▸ MATERIAL PROVIDED
* BEGIN *

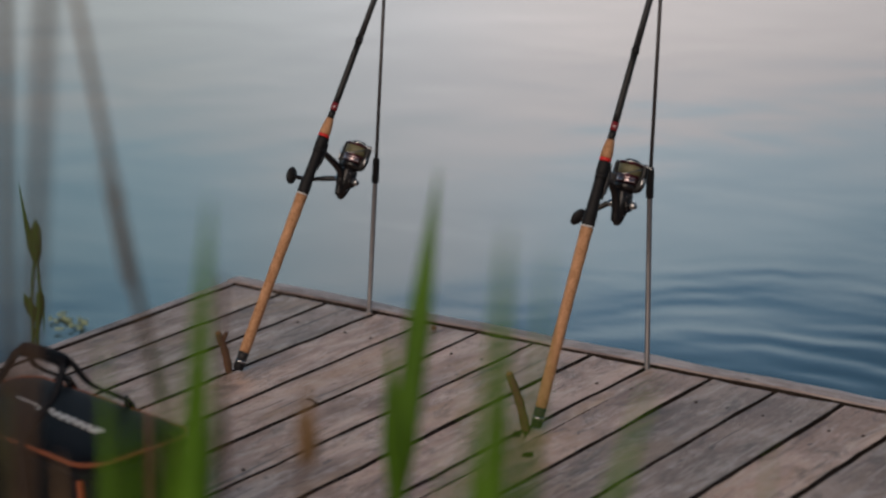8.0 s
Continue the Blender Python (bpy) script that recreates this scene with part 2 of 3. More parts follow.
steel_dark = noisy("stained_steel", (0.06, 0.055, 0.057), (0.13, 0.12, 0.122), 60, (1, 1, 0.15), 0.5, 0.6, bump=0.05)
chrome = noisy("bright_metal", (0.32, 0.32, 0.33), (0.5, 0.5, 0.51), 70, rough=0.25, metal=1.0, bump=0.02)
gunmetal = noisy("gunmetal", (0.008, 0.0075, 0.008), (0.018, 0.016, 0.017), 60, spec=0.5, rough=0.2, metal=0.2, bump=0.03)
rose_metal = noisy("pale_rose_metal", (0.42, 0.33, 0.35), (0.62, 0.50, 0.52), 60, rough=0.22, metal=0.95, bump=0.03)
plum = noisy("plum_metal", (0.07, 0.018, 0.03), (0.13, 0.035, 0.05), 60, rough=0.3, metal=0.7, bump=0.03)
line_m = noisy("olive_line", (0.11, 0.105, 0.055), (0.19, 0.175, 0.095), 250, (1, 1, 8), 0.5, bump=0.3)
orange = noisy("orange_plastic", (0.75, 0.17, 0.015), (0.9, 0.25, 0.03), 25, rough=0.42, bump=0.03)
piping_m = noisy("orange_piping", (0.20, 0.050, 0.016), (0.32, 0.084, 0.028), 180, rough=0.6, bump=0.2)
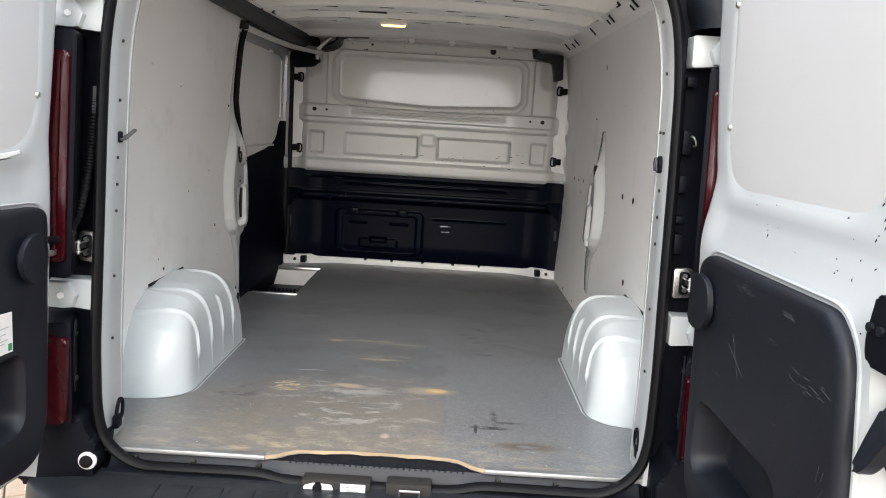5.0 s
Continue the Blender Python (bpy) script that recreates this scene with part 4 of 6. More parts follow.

* END *

▸ INSTRUCTIONS TO FOLLOW
Scan the material line by line and report each one that contains "recreates".

▸ OUTPUT BELOW
Continue the Blender Python (bpy) script that recreates this scene with part 2 of 3. More parts follow.
Continue the Blender Python (bpy) script that recreates this scene with part 4 of 6. More parts follow.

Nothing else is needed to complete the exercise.